What is tennis elbow/lateral epicondylitis
Tennis elbow occurs at the outer elbow, where the tendon attaches to the bone. It is an injury to the muscles that extend the fingers and wrist, usually occurring as a result of repetitive actions and gripping which are common to tennis and other sports. Other causes include unaccustomed hand use (such as excessive typing, painting, etc), excessive wringing action and poor forearm strength.
Pain when performing tasks that involve gripping/wringing
Pain with wrist and finger extension or when muscles are stretched
Tenderness over the bony epicondyle
Trigger points in the wrist
Difficulty lifting objects
Reduce any repetitive strain to forearm extensor
Stretching and strengthening of muscles will aid in prevention
Ensure regular breaks are taken when performing activities that may strain this muscle
Our Treatment Focus:
Physiotherapists can offer a conservative approach when managing patients with tennis elbow. Our treatment focuses on pain relief, restoring function and mobility and this is facilitated via a range of treatment techniques offered by our therapist:
- Stretching and strengthening of forearm muscle
- Deep massage
- Dry needling
- Mobilisation techniques
At-home Exercise Recommendations
Please note that you should always consult with your doctor or physiotherapist prior to attempting these exercises. Alternatively, feel free to call us on 1300 16 16 88 to speak to one of our physiotherapists to see whether these exercises are suitable for you.
Place your arm out in front of you, with the hand pointing down. Pull the hand towards your body and you should feel a stretch throughout the back of the wrist, forearm and elbow. Hold the stretch for up to 20 seconds, and repeat up to 5 times.
Wrist extensor stretch
Place a rubber band over the tips of the fingers, as if making a beak shape. Move your fingers away from each other, against the resistance of the rubber band. Repeat this 10 to 20 times.
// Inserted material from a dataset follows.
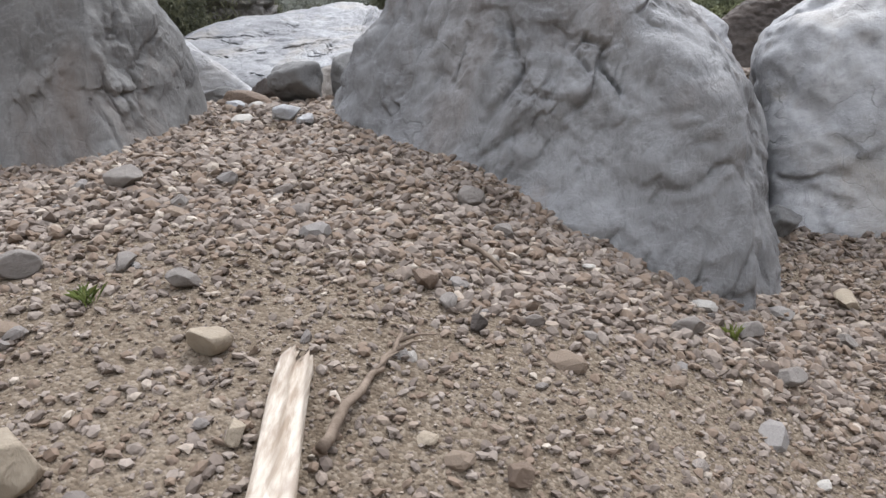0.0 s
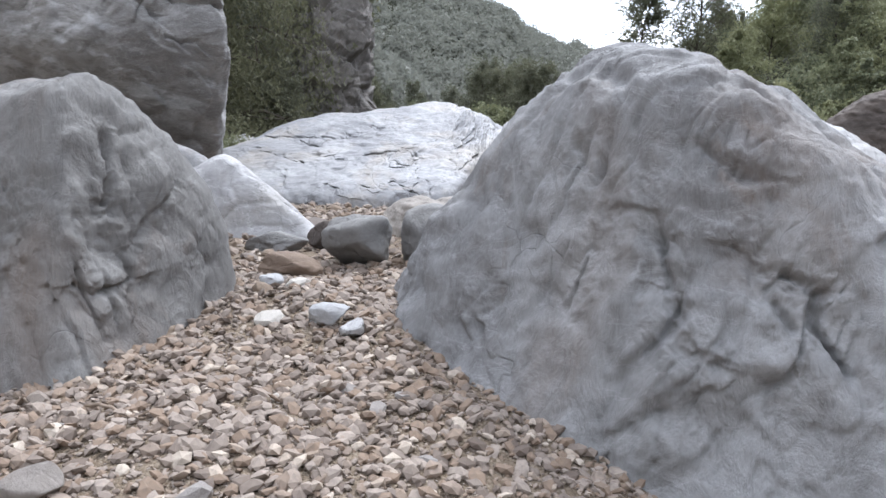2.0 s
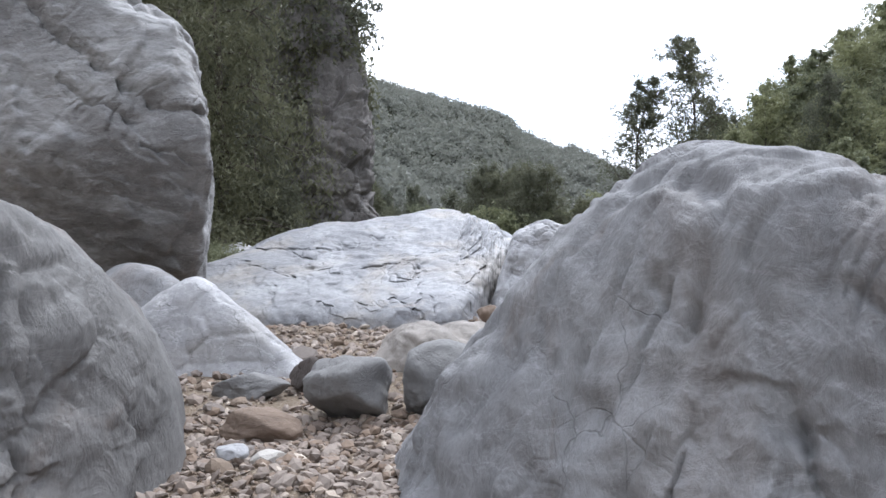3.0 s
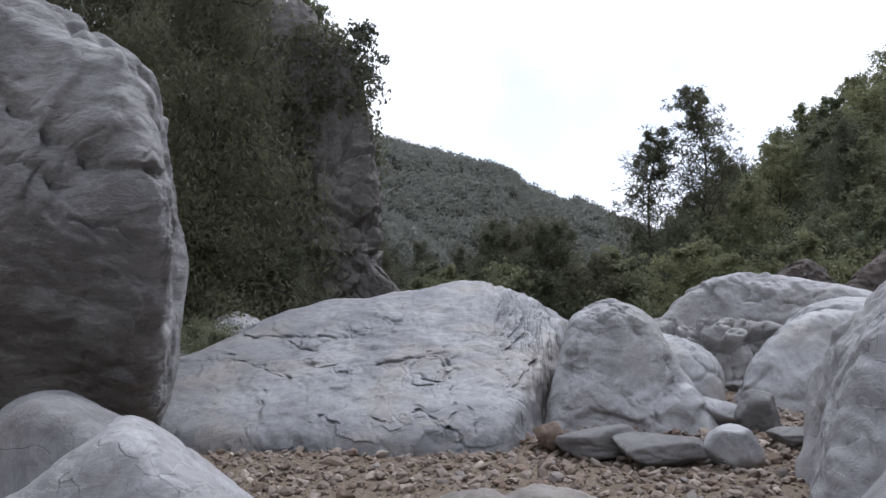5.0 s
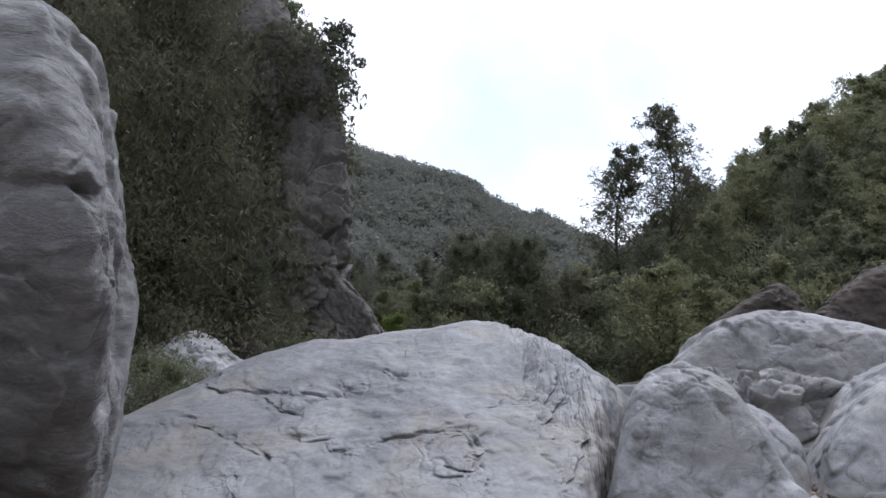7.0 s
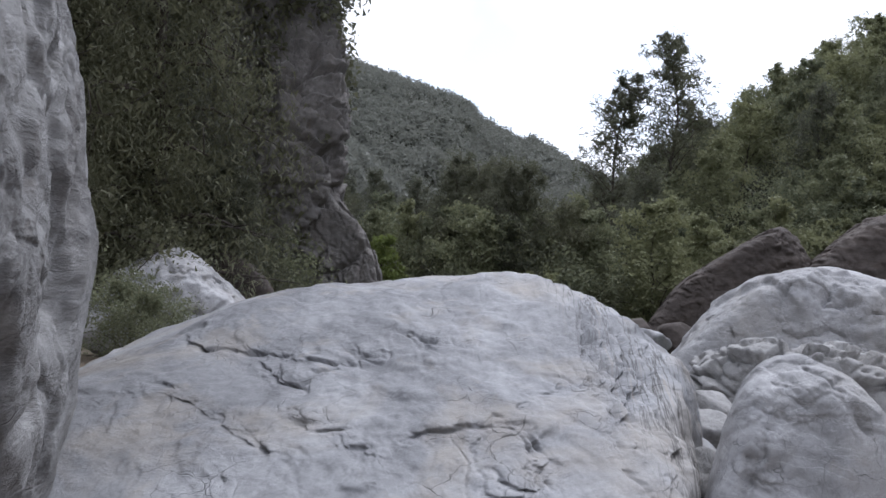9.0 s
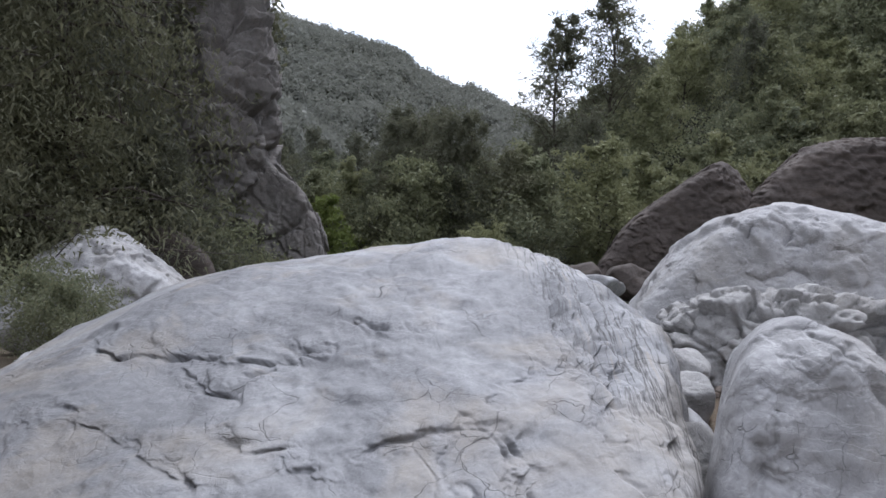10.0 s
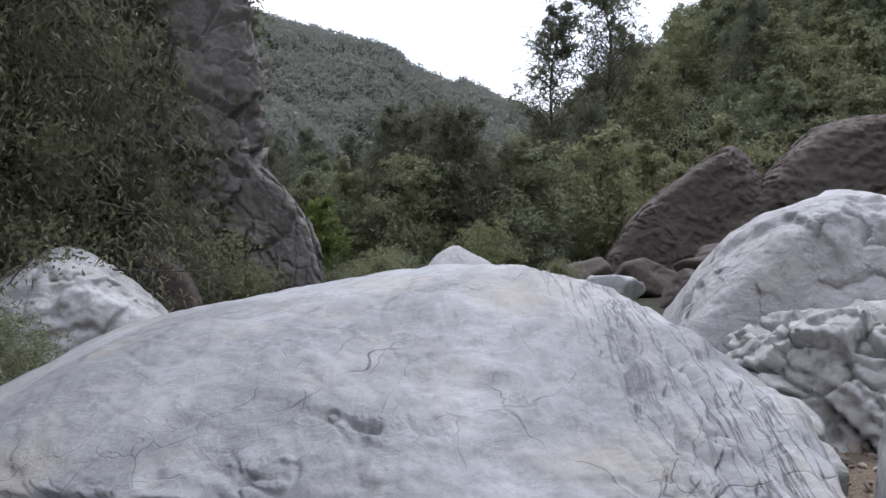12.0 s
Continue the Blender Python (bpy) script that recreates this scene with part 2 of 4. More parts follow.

Position the arm with forearm and palm facing down, with hands placed placed above. Attempt to extend the wrist backwards as if you were trying to point your fingers toward the ceiling, with your hand creating resistance. Maintain contraction for at least 5 seconds, and repeat up to 15 times.
Isometric Wrist Extension
This exercise is only advised once the above exercises can be completed comfortably and without pain. Use a light weight of around 1kg, and rest your arm over the edge of a flat surface such as a bench or table. Move your wrist with weight in hand from flexion to extension (down and up movements). Start with 1 set of 10 repetitions daily, and slowly build up to 3 sets of 20 repetitions.